▸ SHORT PROBLEM: All the data below goes into the copy word for word, but the pictures don't.

====== RECORDED DATA ======

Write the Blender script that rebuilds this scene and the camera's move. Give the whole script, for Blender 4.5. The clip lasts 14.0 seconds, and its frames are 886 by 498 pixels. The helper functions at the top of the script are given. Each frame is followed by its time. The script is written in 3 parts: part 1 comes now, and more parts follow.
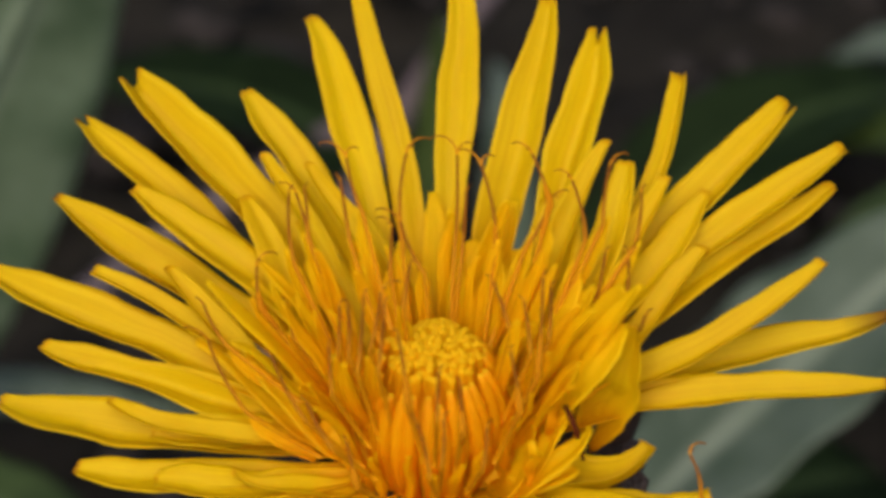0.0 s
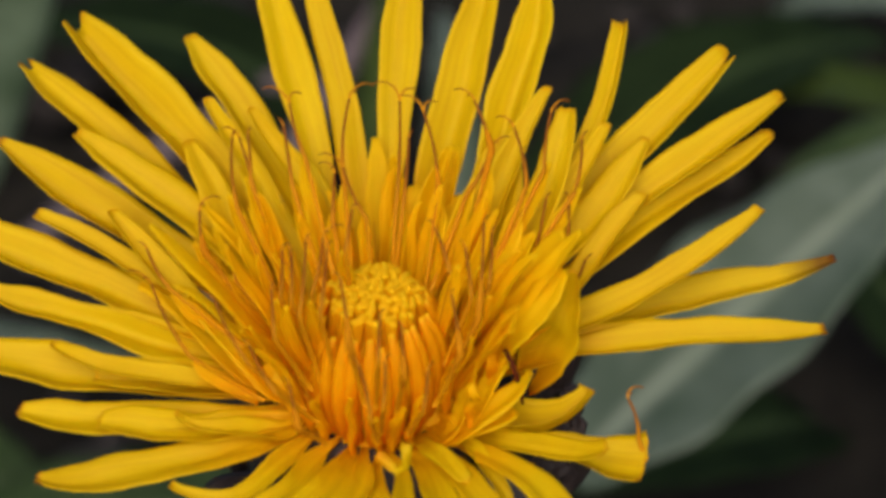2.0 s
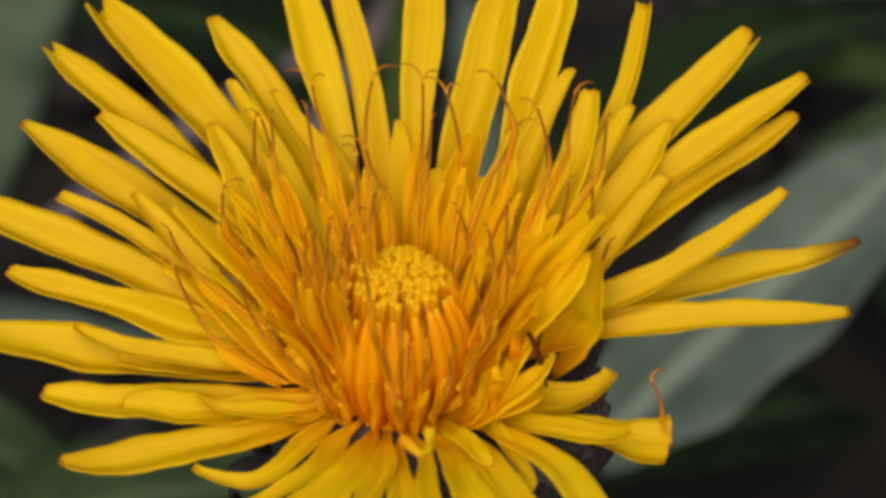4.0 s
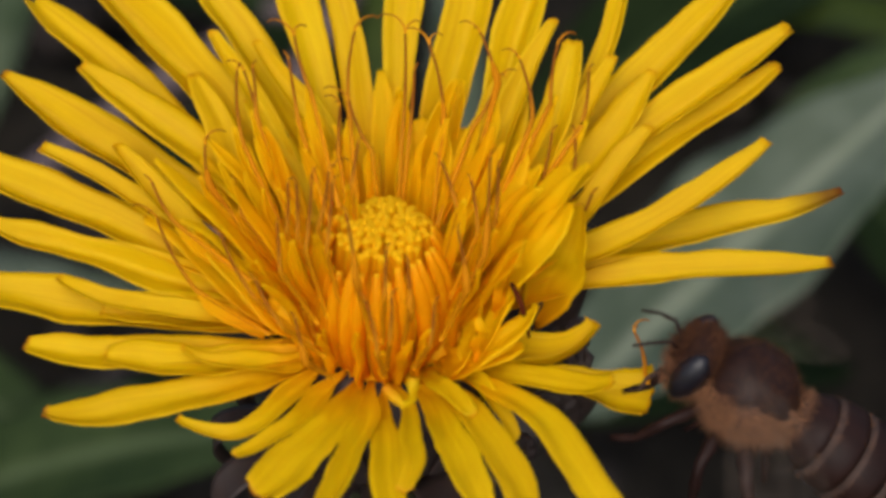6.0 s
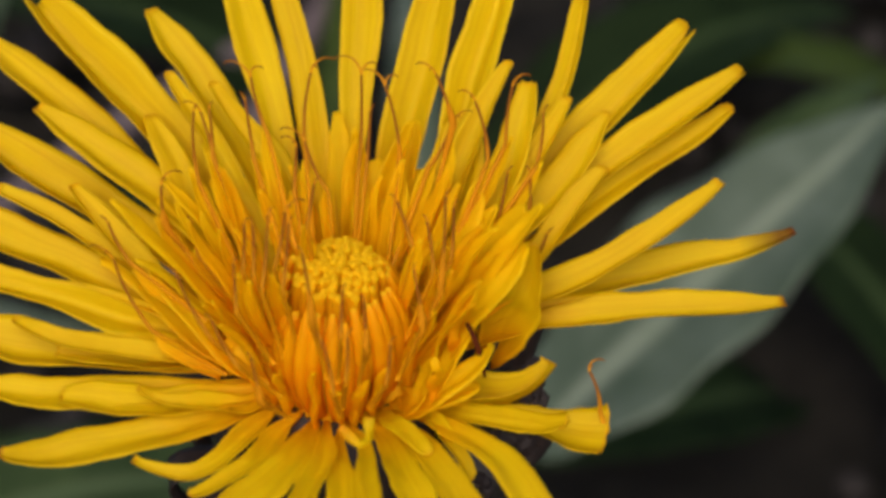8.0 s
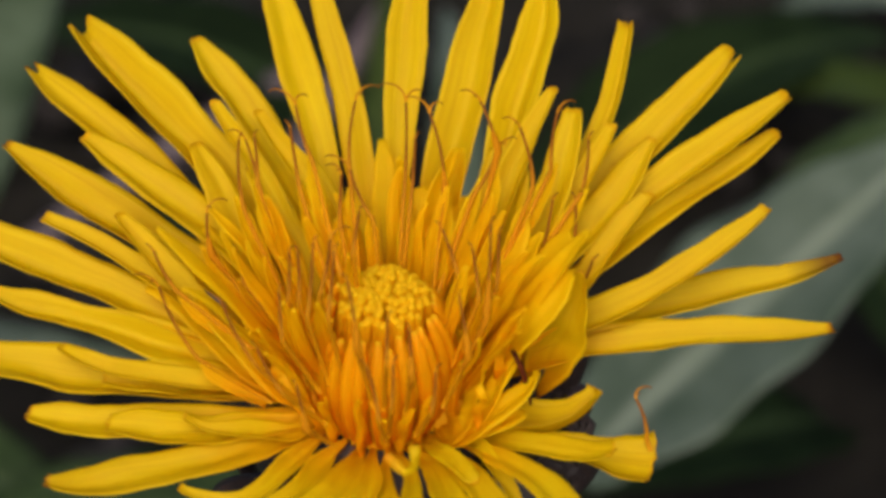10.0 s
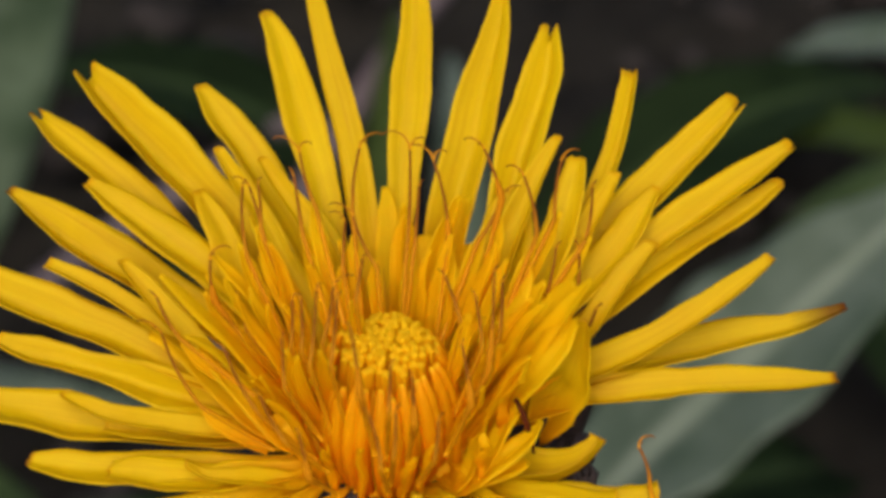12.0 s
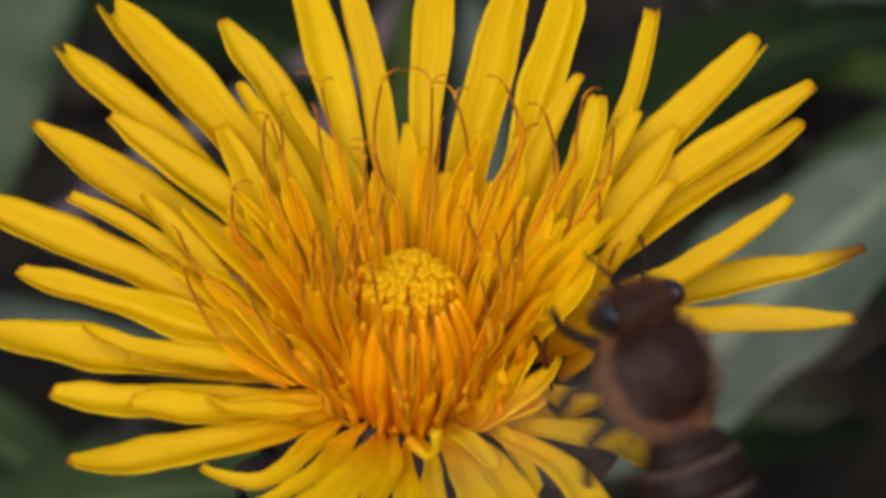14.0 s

======

▸ WRITTEN SOLUTION:
Write the Blender script that rebuilds this scene and the camera's move. Give the whole script, for Blender 4.5. The clip lasts 14.0 seconds, and its frames are 886 by 498 pixels. The helper functions at the top of the script are given. Each frame is followed by its time. The script is written in 3 parts: part 1 comes now, and more parts follow.
0.0 s
2.0 s
4.0 s
6.0 s
8.0 s
10.0 s
12.0 s
14.0 s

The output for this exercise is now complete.